# Amazon Puffer has ich. What do I do?



## thewatson27 (Feb 5, 2011)

I found ich on my amazon puffer this morning. I've conquered ich a few times with month-long dosing of strong medication. I recognize it as ich as there are salt like spots on his back and side. My Clown Loach is slapping himself on the gravel and is slightly lethargic. My three tiger barbs are lethargic and look peckish and my Common Pleco has white spots on him as well. The other two fish seem fine -my Bristlenose Pleco and zipper loach. The fish exhibiting symptoms of ich did not eat well this morning when they usually eat like pigs. I believe the outbreak stems from a batch of 50 snails I put in Monday. (like a fool I dumped the aquarium water in the bag into my tank) What's the max sallinity these guys can tolerate to cure ich. I've done a 50% water change and started increasing the temperature. So far I've added about three tablespoons of marine salt and threw the last three jungle tabs (ich cure) in the tank for good measure. The dosage only treats thirty gallons and I have a 75 gallon. I do not want to kill my fish. Am I doing it wrong?
​


----------



## Byron (Mar 7, 2009)

I am not a fan of using salt as many fish cannot tolerate it. Loaches being one, along with all catfish and characins.

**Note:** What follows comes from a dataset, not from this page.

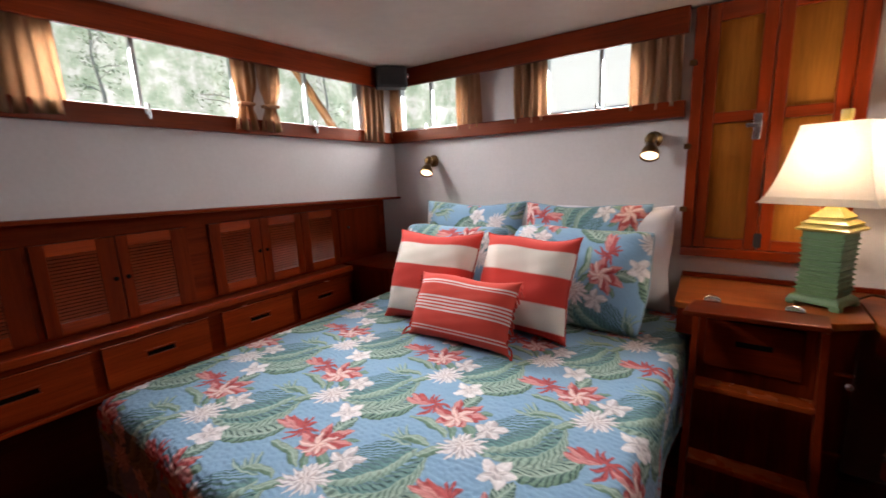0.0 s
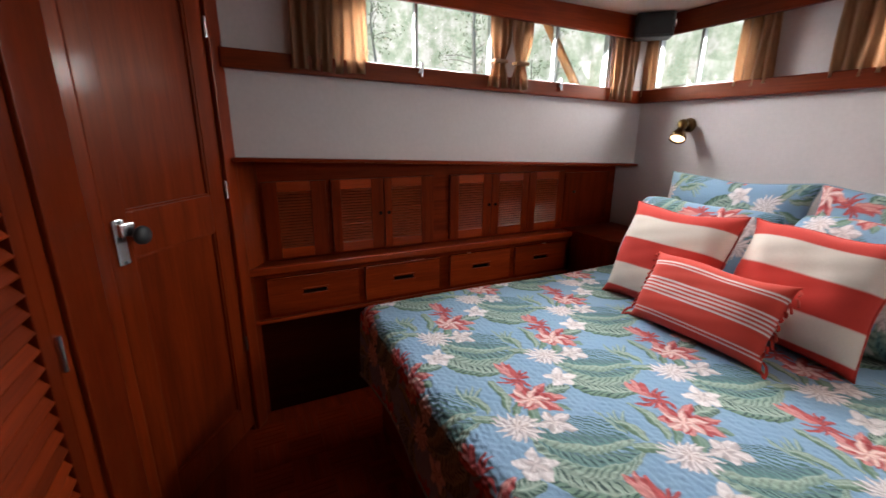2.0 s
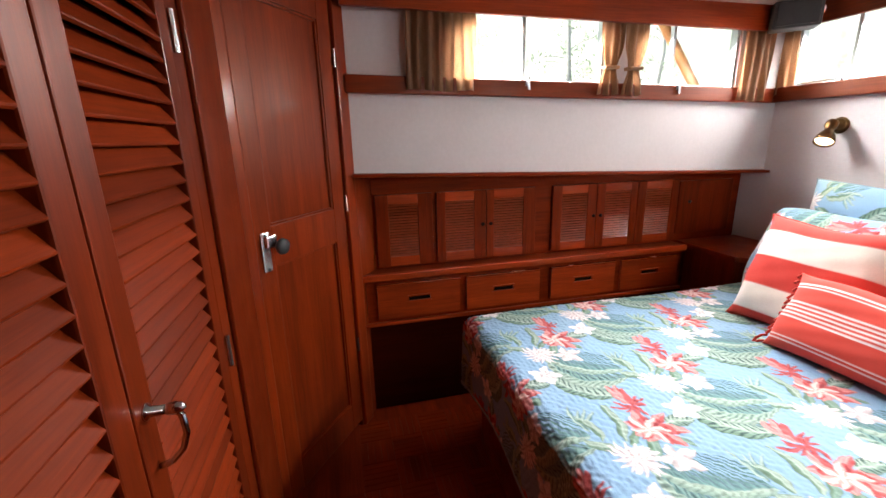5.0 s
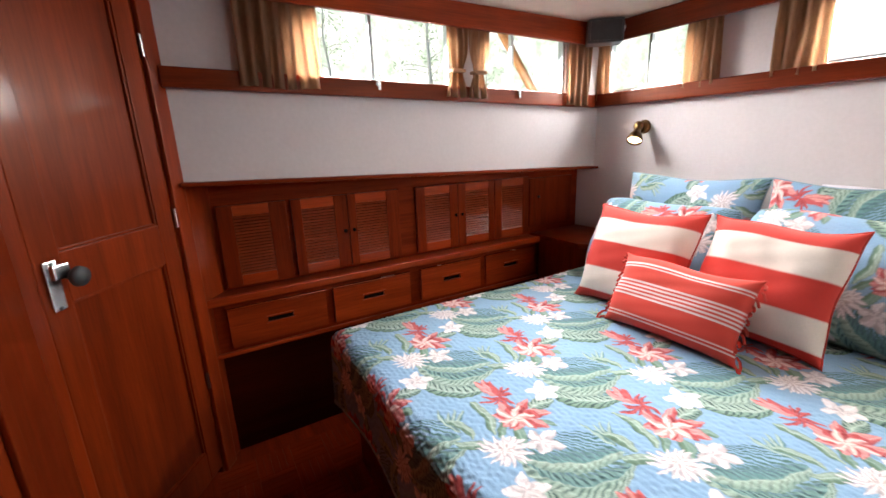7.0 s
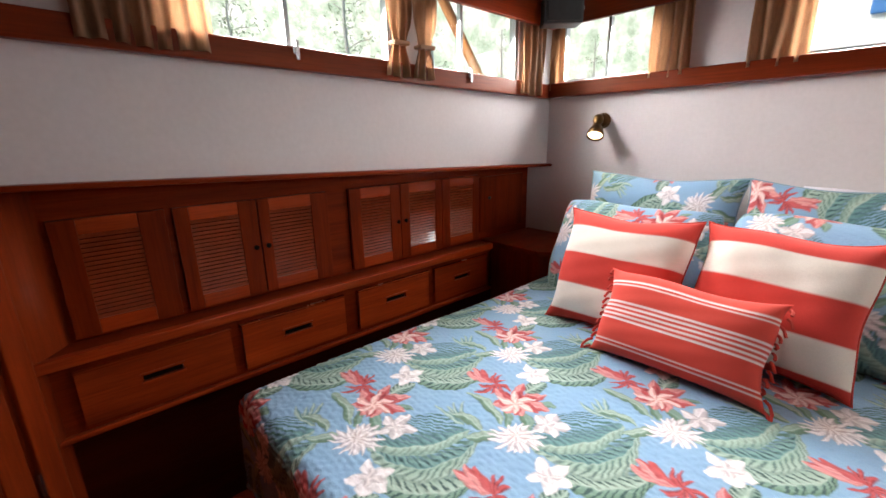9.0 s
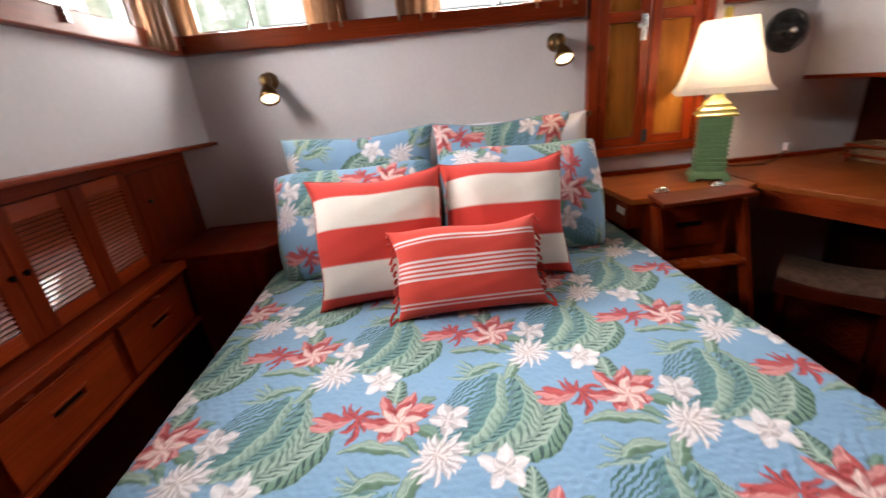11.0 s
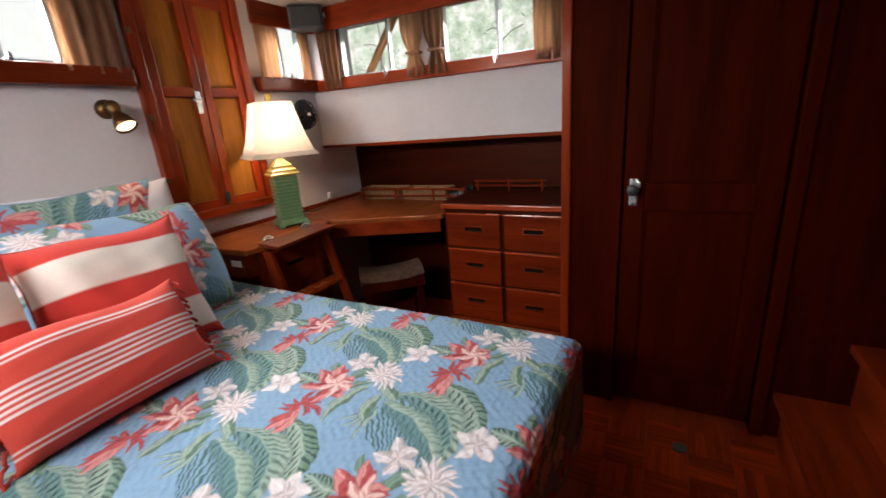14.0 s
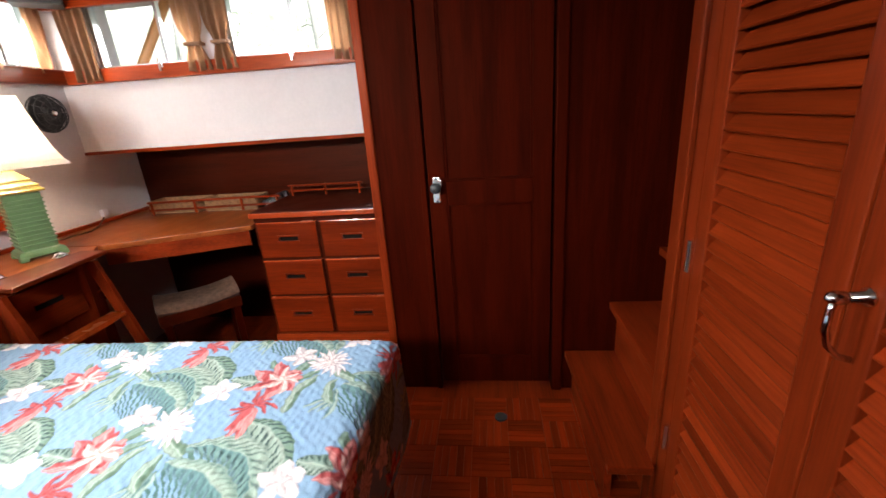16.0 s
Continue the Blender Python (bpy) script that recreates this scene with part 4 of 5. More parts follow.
def pillow(name, w, h, t, m, colour, material, label, category="pillow", group="", n=(150, 110), square=3.4, droop=0.0, ears=0.0, piping=None):
    """A stuffed pillow standing in the x-z plane of m, w wide, h high and t thick; colour(u, v, front) gives its print."""
    nu, nv = n
    verts, cols = [], []
    rnd = random.Random(sum(map(ord, name)) + int(1000 * w) + int(777 * abs(m.translation.x)))
    ph = [rnd.uniform(0, 6.28) for _ in range(8)]
    grid = {}
    for side in (0, 1):
        for j in range(nv + 1):
            for i in range(nu + 1):
                a, b = 2 * i / nu - 1, 2 * j / nv - 1
                rim = i in (0, nu) or j in (0, nv)
                if side and rim:
                    grid[side, i, j] = grid[0, i, j]
                    continue
                pinch_x = 1 - 0.055 * (1 - b * b) * (abs(a) ** 6) + ears * (abs(a * b) ** (8 if ears > 0 else 3))
                pinch_z = 1 - 0.06 * (1 - a * a) * (abs(b) ** 6) + ears * (abs(a * b) ** (8 if ears > 0 else 3))
                puff = max(0.0, (1 - abs(a) ** square)) ** 0.55 * max(0.0, (1 - abs(b) ** square)) ** 0.55
                y = t / 2 * puff * (1 + 0.05 * math.sin(4 * a + ph[0]) * math.sin(3 * b + ph[1]))
                y += 0.0015 * puff * math.sin(13 * a + 5 * b + ph[2]) + 0.0008 * math.sin(19 * b - 7 * a + ph[3]) * puff
                x = w / 2 * a * pinch_x + 0.004 * math.sin(5 * b + ph[4]) * abs(a)
                z = h / 2 * b * pinch_z + 0.006 * math.sin(4 * a + ph[5]) * (b > 0) * b - droop * (b > 0) * b * (1 - a * a)
                grid[side, i, j] = len(verts)
                verts.append((x, -y if side == 0 else y, z))
                cols.append((a * w / 2, b * h / 2))
    faces = []
    for side in (0, 1):
        for j in range(nv):
            for i in range(nu):
                q = [grid[side, i, j], grid[side, i + 1, j], grid[side, i + 1, j + 1], grid[side, i, j + 1]]
                faces.append(q if side == 0 else q[::-1])
    me = bpy.data.meshes.new(name)
    me.from_pydata(verts, [], faces)
    me.materials.append(material)
    for p in me.polygons:
        p.use_smooth = True
    ob = new("cover", me)
    if colour:
        c = np.array(cols)
        print_on(ob, colour(c[:, 0], c[:, 1]))
    top = thing(name, label, category, group)
    top.matrix_world = m
    ob.parent = top
    if piping:
        rim = [(i, 0) for i in range(0, nu, 3)] + [(nu, j) for j in range(0, nv, 3)] + [(i, nv) for i in range(nu, 0, -3)] + [(0, j) for j in range(nv, 0, -3)] + [(0, 0)]
        part("piping", tube([verts[grid[0, i, j]] for i, j in rim], 0.0038, 6), piping, top, smooth=True)
    return top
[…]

My cure for ich (which I have had more often than someone with my experience should) is now Coppersafe. The last time I used this, with loaches, the ich was dealt with and the loaches appeared none the worse.

If you go this route, I would first do a major water change, 75-80%. Then dose with Coppersafe; you only need use it once, it lasts 30 days (except water changes will obviously dilute it, which is one reason I suggest a major wc first, the other is to dilute the salt and Jungle stuff). You can raise the temperature if the fish can manage. The fish you mention are OK with temps over 80F for a week, so as long as there is not something else that will have problems with a high temp, I would raise it because loaches with ich can be very difficult to cure, sometimes impossible. Slowly raise the temp, just turn up the heater today and then again tomorrow, aiming for 84F for the rest of the week. This helps to speed up the ich cycle.

Some people advocate high temperatures, meaning 90F, on its own. I've not tried this. If you do this method, make sure there is plenty of water flow and surface disturbance to bring oxygen into the water. At higher temperatures, water can hold less oxygen, much less.

While I'm here, a comment on the possible cause. It may have come in with snails/water. But healthy fish usually can fend this off, it is natural; ich occurs in all tropical waters in nature but the fish manage to combat it. Stress, whatever the cause, is a major reason fish come down with ich.

And you have some fish issues causing stress. Clown loaches are very social fish (all loaches are for that matter). They should always be in a group of 5 or more. A lone loach is highly stressed because his "family" is not present, and he feels isolated, and vulnerable. This alone could easily bring on ich.

Same for the Tiger Barb. This species should always be in groups of no less than 8. They have a strong "pecking order" within the group. Fish that are shoaling by nature and kept in too small a group will not only suffer stress and health issues but frequently become even more aggressive than normal.

Always research fish before acquiring them, so you will know how many they need to be, tank size, compatibility issues, etc. We have fish profiles, second tab from the left in the blue bar across the top of the page.

Hope this helps you.

Byron.


----------



## thewatson27 (Feb 5, 2011)

*Thanks*

Thank you for all the information, I will buy some coppersafe today and start treatment. A friend gave me the tigers barbs and clown loach, he had had them for a few years and they school together. I did not want these fish but I didn't want to see them crammed into the tank he down-graded to. The pet store I go to is Preuss Pets. They are my go-to aquarium people and have helped and informed me every step of the way, especially with fish selection. Their website is preusspets.com. I have to go but I'll write back thanks again so much and I'll figure out what to do with the barbs and loach.


----------



## Grimmjow (Jul 22, 2009)

Ive had raising the temp work for me. I tried these tablets one time and it stained the seals blue so I threw that tank out and just raised the temp at the first sight of it.


----------



## Pufferfish22 (Feb 6, 2011)

Is coppersafe not poisoness to puffers due to their lack of scales?


----------



## thewatson27 (Feb 5, 2011)

*coppersafe*

I don't know I ended up not using it because I couldn't find it anywhere. I went to my LPS and they recommended ICH cure which I've been using in conjunction with raised temp.


----------



## Jacks974 (Apr 5, 2011)

thewatson27 said:


> Thank you for all the information, I will buy some coppersafe today and start treatment. A friend gave me the tigers barbs and clown loach, he had had them for a few years and they school together. I did not want these fish but I didn't want to see them crammed into the tank he down-graded to. The pet store I go to is Preuss Pets. They are my go-to aquarium people and have helped and informed me every step of the way, especially with fish selection. Their website is preusspets.com. I have to go but I'll write back thanks again so much and I'll figure out what to do with the barbs and loach.


Hi. I just got 3 SAP's from Preuss about 2-3 weeks ago. I would love to chat sometime. I bought the ms222 and don't think I'll ever use the whole amount if you wanted to buy some of it. Also I have questions about them eating. Mine don't seem to go after snails. Give me an email sometime.
[email protected]


----------